Comprehensive crop-livestock farming is also popular in this region. The breeding of beef cattle, dairy cows, pigs and egg-laying hens contribute to stable farm operations. Animal manure are made into compost and returned to the farmland as an important organic resources that support the fertile soil of Osaki Kōdo.
Furthermore, in Osaki Kōdo, which is exposed to a strong northwesterly wind, rice is dried under the sun using a traditional method called “bōgake” that involves hanging the straw radially around a pole.
Culture, values system and social organisations
Such water coordination efforts were performed mainly by keiyakukō, local land-based mutual assistance organization among farmers. In times of drought, the bottom-up water users’ organization established schemes based on exchange and agreement between upstream and downstream farmers to enable the sharing of water. Playing an indispensable role in the farmer-led coordination of such sophisticated joint water management, the keiyakukō has been continued across the area river basin.
Farming practices generated nature-worshiping folk beliefs, including worshiping the mountains where water is sourced, agricultural rituals and folk performing arts that are performed in prayer or in appreciation of a bountiful harvest, and the tōji culture of going to the hot springs to recover from the fatigue of hard agricultural labor. Furthermore, a rich and diversified local food culture was born, including mochi (rice cakes) cuisine, which was enjoyed in between stages of rice production; fermented food such as sake, miso (soybean paste) and soy sauce; and loaches and crucian carps, which are byproducts of fishing in the rice paddies.
Landscapes and seascapes features
The igune of Osaki Kōdo continues to be a part of the local landscape. When the rice paddies are filled with water during rice-planting season when the seedlings have yet to grow, they create a distinctive landscape with forest islands floating within the wet fields.

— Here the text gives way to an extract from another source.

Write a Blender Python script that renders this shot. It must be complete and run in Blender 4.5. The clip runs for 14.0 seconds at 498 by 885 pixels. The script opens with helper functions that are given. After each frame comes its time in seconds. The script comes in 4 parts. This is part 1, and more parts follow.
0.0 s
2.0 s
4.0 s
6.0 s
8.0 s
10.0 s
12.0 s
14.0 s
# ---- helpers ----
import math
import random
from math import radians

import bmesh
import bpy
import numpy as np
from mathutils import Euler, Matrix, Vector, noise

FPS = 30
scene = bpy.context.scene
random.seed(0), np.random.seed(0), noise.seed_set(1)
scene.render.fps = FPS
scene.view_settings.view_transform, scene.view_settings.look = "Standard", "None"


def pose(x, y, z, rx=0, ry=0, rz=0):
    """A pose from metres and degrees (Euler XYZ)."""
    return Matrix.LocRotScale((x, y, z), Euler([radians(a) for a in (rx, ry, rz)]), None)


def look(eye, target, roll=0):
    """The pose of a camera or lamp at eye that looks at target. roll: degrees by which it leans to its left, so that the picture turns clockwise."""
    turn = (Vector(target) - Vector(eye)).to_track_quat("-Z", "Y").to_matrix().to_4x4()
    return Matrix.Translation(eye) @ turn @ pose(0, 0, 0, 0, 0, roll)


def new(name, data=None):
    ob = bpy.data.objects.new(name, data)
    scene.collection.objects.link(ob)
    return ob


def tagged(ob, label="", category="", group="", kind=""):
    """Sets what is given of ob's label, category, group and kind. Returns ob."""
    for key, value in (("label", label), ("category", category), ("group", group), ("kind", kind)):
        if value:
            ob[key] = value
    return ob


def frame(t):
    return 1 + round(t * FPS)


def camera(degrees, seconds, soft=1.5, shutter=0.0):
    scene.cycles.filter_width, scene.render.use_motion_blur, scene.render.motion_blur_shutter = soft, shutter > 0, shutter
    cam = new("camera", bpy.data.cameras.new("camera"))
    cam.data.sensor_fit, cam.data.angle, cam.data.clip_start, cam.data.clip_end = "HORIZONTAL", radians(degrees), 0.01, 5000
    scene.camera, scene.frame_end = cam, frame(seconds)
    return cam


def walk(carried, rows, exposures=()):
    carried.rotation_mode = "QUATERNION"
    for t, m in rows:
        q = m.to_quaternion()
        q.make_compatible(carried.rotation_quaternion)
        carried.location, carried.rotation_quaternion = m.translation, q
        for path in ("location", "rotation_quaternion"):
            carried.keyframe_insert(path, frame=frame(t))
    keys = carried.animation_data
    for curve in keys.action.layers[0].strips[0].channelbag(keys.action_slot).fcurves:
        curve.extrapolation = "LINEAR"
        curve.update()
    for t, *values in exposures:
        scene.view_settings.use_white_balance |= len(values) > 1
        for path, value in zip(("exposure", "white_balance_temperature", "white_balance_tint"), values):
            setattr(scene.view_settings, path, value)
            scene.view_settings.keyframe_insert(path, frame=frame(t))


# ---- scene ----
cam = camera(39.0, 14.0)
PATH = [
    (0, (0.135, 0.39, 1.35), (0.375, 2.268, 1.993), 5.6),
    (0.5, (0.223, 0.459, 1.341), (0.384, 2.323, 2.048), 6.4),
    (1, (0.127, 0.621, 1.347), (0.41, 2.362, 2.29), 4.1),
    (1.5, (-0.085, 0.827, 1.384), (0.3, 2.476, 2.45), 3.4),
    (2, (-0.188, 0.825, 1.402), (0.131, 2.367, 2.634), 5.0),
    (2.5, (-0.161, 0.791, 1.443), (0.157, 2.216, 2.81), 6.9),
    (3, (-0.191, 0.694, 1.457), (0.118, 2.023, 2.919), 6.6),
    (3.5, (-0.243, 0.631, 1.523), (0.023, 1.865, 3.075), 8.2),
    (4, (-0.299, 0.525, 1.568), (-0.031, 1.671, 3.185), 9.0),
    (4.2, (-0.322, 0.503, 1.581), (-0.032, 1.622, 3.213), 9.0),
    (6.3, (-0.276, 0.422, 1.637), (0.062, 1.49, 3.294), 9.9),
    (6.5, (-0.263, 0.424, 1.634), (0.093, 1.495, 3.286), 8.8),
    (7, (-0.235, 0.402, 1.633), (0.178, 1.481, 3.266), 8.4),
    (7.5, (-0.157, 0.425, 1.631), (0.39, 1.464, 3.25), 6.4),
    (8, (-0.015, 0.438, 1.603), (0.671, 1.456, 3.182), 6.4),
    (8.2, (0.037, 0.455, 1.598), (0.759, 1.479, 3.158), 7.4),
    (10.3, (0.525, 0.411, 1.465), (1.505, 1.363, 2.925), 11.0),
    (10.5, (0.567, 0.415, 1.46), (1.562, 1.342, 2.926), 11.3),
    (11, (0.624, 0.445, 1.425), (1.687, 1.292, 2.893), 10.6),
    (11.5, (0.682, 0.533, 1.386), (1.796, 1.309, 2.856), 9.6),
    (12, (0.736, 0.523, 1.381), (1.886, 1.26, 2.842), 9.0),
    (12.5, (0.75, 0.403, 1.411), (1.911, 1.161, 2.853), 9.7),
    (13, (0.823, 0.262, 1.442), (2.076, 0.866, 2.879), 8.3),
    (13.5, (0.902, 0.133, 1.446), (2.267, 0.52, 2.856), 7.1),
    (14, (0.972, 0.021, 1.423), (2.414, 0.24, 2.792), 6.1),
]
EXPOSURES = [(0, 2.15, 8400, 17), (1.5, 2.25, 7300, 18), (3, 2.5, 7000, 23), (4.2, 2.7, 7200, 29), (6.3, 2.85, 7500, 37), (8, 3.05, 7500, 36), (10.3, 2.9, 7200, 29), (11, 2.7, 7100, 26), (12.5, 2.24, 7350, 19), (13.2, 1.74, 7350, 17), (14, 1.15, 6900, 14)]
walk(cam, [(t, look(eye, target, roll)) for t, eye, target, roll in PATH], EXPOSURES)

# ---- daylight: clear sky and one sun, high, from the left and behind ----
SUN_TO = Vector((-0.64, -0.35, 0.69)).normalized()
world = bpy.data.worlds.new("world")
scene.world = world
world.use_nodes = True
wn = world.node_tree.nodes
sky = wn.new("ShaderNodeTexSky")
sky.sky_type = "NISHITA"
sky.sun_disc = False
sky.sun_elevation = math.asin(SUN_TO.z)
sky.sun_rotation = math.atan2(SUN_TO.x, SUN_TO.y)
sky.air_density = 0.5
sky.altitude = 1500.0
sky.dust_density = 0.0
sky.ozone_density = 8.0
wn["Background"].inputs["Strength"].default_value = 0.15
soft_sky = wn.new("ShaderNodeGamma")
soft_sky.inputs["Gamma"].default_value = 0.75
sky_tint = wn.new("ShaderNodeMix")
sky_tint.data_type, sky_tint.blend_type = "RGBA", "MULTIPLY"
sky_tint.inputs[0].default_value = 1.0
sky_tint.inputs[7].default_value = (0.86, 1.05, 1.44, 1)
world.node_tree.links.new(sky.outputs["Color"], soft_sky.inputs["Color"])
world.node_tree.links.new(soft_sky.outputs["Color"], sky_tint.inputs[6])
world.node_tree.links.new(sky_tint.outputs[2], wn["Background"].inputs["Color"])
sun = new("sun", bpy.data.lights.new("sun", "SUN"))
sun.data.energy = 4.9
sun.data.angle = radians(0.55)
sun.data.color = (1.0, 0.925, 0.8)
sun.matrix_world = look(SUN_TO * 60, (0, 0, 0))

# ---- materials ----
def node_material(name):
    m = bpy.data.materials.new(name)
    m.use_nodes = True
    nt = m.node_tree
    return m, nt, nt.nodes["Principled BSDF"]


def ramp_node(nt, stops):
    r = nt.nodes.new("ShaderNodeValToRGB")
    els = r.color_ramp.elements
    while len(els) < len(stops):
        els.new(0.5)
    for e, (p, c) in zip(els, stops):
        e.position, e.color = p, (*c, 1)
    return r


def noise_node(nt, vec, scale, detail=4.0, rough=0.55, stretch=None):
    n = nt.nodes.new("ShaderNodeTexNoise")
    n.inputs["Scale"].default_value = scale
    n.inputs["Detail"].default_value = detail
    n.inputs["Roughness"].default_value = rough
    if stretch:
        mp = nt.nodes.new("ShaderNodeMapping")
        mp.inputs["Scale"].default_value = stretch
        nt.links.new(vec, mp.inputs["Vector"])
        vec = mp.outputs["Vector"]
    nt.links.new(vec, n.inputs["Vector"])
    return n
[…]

As a result of a traditional water management system that enabled paddy agriculture and the maintenance of livelihoods in a climate, Osaki Kōdo has developed a unique landscape that support farmers livelihoods and lives as well as a rich ecosystem through mosaic land use embracing channels carrying the blessings of water, rice paddies and igune scattered in the landscape like forests floating in the rice paddies. The mosaic land use based on an ingenious water management system contributes to the conservation of rich biodiversity and provides a habitat for frogs, spiders, dragonflies and other indigenous natural enemies of pests. Osaki Kōdo has harnessed this symbiotic relationship between agriculture and the ecosystem, promoting the spread of environment-conserving agriculture.